I noticed one of the new editions of Keiji Nakazawa's BAREFOOT GEN (HADASHI NO GEN) published by Last Gasp in a store the other day. I have older editions of the original four books, but I wasn't aware until I saw the new edition that there are actually ten books total, all of them to be published in the new series. I also thought that something looked unfamiliar about the new editions as well, in addition to the new translations/lettering.
Fortunately, a check of my library revealed they had all four of the re-released books, so I could take them home to compare. The most important change seems to be that the older editions were abridged pretty heavily, with massive chunks of the third and fourth books being "new" (and different breaking points between the books). The new editions are over 150 pages longer combined. So it looks like I'll have to pick up all of the new editions at some point.

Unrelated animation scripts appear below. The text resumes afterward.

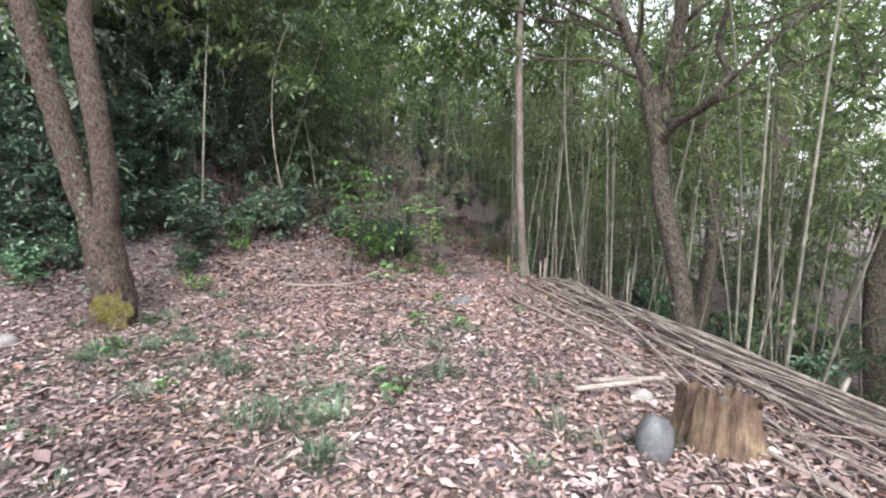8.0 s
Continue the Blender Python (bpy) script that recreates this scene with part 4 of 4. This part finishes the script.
for x, y, s in ((12.14, 13.2, 1.6), (10.95, 8.31, 1.0), (12.34, 11.3, 0.8), (12.0, 12.7, 1.0), (11.7, 12.6, 1.0), (8.39, 10.3, 0.9), (12.2, 10.45, 0.5), (12.1, 9.7, 0.8), (11.6, 9.9, 1.0), (9.2, 8.9, 0.6), (14.0, 10.7, 0.5), (7.4, 5.5, 0.6), (1.5, 2.0, 0.8), (1.25, 2.2, 0.7), (13.05, 10.1, 0.7), (13.2, 13.0, 0.6)):
    grow(seed_kinds[rng.integers(3)], x, y, s, "seedlings")

# the large-leaved shrubs beside the track
def leaf_blade(size, wide, curl):
    """A pointed oval leaf with a sunken midrib and a drooping tip."""
    rows = [(0.0, 0.05), (0.18, 0.62), (0.42, 1.0), (0.68, 0.78), (0.88, 0.34), (1.0, 0.02)]
    v, f = [], []
    for u, w in rows:
        z = -curl * size * u * u
        v += [(-w * wide * size / 2, u * size, z + 0.07 * size * w), (0, u * size, z), (w * wide * size / 2, u * size, z + 0.07 * size * w)]
    for i in range(5):
        for k in (0, 1):
            f.append((3 * i + k, 3 * i + k + 1, 3 * i + k + 4, 3 * i + k + 3))
    return mesh_of("leaf", v, f, True)


def sapling(x, y, label, height, spread, stems, twigs_each, leaves_each, leaf, size, seed, wide=0.48, low=0.3, tilt=(0, 0)):
    """Upright stems with level side twigs; leaves stand in turn along each twig."""
    r = np.random.default_rng(seed)
    t = thing("leafy_sapling", x, y, gz(x, y) - 0.02, label, "shrub", "leafy saplings beside the track")
    blades = [leaf_blade(size * q, wide, c) for q, c in ((0.8, 0.1), (1.0, 0.22), (1.15, 0.32), (0.6, 0.05))]
    for i in range(stems):
        a0 = r.uniform(0, 2 * math.pi)
        top = np.array((tilt[0] * height + math.cos(a0) * spread * 0.35, tilt[1] * height + math.sin(a0) * spread * 0.35, height * r.uniform(0.8, 1)))
        foot = np.array((math.cos(a0) * 0.05, math.sin(a0) * 0.05, -0.08))
        line = spline([foot, top * (0.35, 0.35, 0.5) + r.normal(0, 0.04, 3), top], 24)
        limb("stem", [foot, line[12], top], [0.011, 0.008, 0.003], M_BARK, t, seg=6, rings=12, lumps=0.1, freq=9)
        bm = bmesh.new()
        for q in range(twigs_each):
            s = line[min(23, int(24 * (low + (1 - low) * (q + r.random()) / twigs_each)))]
            a = a0 + q * 2.4 + r.normal(0, 0.4)
            out = np.array((math.cos(a), math.sin(a), r.uniform(0.0, 0.3)))
            L = spread * r.uniform(0.45, 1.0)
            arc = spline([s, s + out * L * 0.55 + (0, 0, 0.03), s + out * L - (0, 0, 0.1 * L)], leaves_each + 2)
            tube(bm, [arc[0], arc[len(arc) // 2], arc[-1]], [0.004, 0.0025, 0.001], seg=4, rings=8)
            side = np.array((-out[1], out[0], 0))
            for j in range(1, leaves_each + 2):
                if r.random() < 0.12:
                    continue
                w = out * (0.75 if j <= leaves_each else 1.5) + side * (0.9 if j % 2 else -0.9) * (j <= leaves_each) + r.normal(0, 0.18, 3) - (0, 0, 0.16)
                o = put("leaf", blades[r.integers(4)], leaf, t)
                o.matrix_basis = Matrix.Translation(arc[j]) @ Vector(w).to_track_quat("Y", "Z").to_matrix().to_4x4() @ pose(0, 0, 0, 0, r.normal(0, 14), 0)
        tagged(part("twig_spray", bm, M_BARK, t), kind="stuff")
    return t


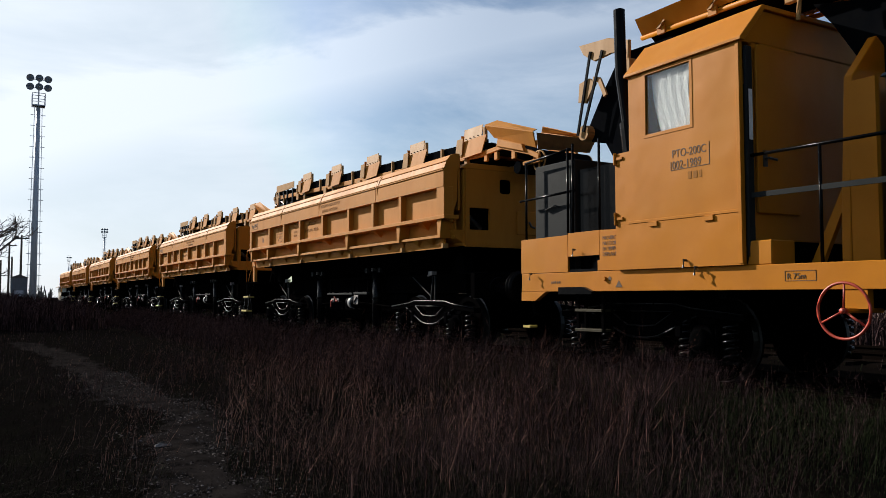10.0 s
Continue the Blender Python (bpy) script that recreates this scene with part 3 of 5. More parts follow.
    pieces("hopper_lip", bm, YELLOW, hm)
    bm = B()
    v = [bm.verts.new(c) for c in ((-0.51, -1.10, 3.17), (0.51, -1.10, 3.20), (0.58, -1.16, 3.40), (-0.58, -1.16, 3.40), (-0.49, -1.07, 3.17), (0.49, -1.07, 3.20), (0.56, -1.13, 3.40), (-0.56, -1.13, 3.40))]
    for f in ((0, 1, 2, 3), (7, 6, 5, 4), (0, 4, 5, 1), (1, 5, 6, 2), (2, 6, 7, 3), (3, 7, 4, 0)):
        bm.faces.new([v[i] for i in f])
    # shade of this sheet is put into its colour
    part("hopper_front", bm, SHADEBROWN, hm, "front sheet of the receiving hopper, coloured dark brown for its shade")
    bm = B()
    prism(bm, [(-0.02, 3.38), (-0.80, 3.17), (-0.74, 3.30), (-0.06, 3.50)], -0.56, -0.50, "x")
    prism(bm, [(-0.02, 3.38), (-0.80, 3.17), (-0.74, 3.30), (-0.06, 3.50)], 0.50, 0.56, "x")
    pieces("motor_guard", bm, YELLOW, hf, bevel=0.01)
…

The new editions are also completely re-translated and re-lettered, of course, but that's not too much of a change. Nakazawa's text was always pretty straight-forward, and most of the changes I've noticed have been minor variations in word choice. A few were better, more natural sounding bits of dialogue, a few places I thought the old version captured the scene better, most are neutral. The new lettering (mixed case, typeset) is more consistent across the books now, but overall I probably prefer the hand lettering of the first few old books, especially in the more frantic emotional scenes, which seem colder with the typeset letters.
A more interesting change is in how the art was flipped from the original Japanese. Compare these pages, first the original English edition, then the new version:
As you can see, the layouts are the same, flipped to read in standard English order, but most of the individual panels are mirror images, but sometimes not (the second panel on this page). I think the old editions flipped the whole page, and then flipped the individual panels back only if they needed to get a particular bit of dialogue in a certain order (and sometimes they touched up the art to fix the main asymmetrical feature, Gen's chest pocket/badge, but inconsistently, so it floats from right to left sometimes). The new version, then, I guess flips the layouts, but keeps each panel as it was drawn (again maybe flipping a few if needed for dialogue purposes). So the original probably looked like this:
I'm not certain though, and I might have them reversed (in fact, I'm almost certain looking at it now that I flipped the wrong bit there). Does anyone know for sure (or have a Japanese original to compare a page)? Anyway, I'm not sure yet which I like better. I'll have to read some sections in both to see if there's any big difference.
Anyway, the important thing is that the books are back in print, in very handsome, well designed new editions, well worth checking out, and there are six more never-translated books to come. I'll be re-reading them in the next few weeks, with particular attention to the previously unpublished bits, and will post more later.